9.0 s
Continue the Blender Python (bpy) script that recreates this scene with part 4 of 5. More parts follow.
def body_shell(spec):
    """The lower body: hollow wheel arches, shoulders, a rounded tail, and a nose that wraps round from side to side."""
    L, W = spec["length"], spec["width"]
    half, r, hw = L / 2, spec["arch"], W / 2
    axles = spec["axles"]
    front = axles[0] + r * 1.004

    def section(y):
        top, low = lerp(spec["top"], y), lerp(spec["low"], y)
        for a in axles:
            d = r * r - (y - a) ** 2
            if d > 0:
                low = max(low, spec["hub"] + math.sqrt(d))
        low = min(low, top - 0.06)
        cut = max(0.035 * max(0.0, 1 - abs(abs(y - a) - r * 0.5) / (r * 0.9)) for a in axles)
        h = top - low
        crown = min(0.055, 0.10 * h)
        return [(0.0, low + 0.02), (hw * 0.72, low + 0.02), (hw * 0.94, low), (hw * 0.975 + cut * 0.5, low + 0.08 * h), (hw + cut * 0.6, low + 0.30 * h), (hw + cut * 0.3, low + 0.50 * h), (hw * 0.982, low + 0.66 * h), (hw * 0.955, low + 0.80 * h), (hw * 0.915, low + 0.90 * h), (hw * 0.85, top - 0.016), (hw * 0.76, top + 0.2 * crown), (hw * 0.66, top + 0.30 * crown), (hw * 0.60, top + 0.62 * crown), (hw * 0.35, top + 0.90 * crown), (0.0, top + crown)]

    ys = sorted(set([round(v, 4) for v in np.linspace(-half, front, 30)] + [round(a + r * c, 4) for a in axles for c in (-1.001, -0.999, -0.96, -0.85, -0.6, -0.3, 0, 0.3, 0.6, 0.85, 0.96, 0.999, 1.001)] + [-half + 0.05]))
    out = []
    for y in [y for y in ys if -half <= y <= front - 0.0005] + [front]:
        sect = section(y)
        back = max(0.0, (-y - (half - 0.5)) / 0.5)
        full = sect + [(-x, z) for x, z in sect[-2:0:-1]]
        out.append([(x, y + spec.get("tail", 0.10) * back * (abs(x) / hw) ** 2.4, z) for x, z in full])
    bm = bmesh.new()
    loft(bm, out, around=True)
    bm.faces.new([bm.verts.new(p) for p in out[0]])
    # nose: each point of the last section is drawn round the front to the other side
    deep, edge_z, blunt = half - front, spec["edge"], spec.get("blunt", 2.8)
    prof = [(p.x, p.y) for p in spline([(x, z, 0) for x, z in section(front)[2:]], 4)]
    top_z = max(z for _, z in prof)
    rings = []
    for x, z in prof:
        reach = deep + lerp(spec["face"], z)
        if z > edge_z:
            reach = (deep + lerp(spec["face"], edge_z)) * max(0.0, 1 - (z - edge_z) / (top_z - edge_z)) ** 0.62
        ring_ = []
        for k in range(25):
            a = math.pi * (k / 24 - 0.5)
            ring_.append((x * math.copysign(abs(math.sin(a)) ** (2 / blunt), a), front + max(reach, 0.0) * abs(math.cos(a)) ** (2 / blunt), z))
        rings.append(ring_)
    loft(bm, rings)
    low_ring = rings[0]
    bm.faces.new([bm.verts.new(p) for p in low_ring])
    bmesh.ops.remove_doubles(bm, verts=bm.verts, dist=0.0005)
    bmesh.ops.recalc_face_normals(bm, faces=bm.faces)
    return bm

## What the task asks
Out of the material above, gather each line where "that" appears.

## Task answer
Continue the Blender Python (bpy) script that recreates this scene with part 4 of 5. More parts follow.
    """The lower body: hollow wheel arches, shoulders, a rounded tail, and a nose that wraps round from side to side."""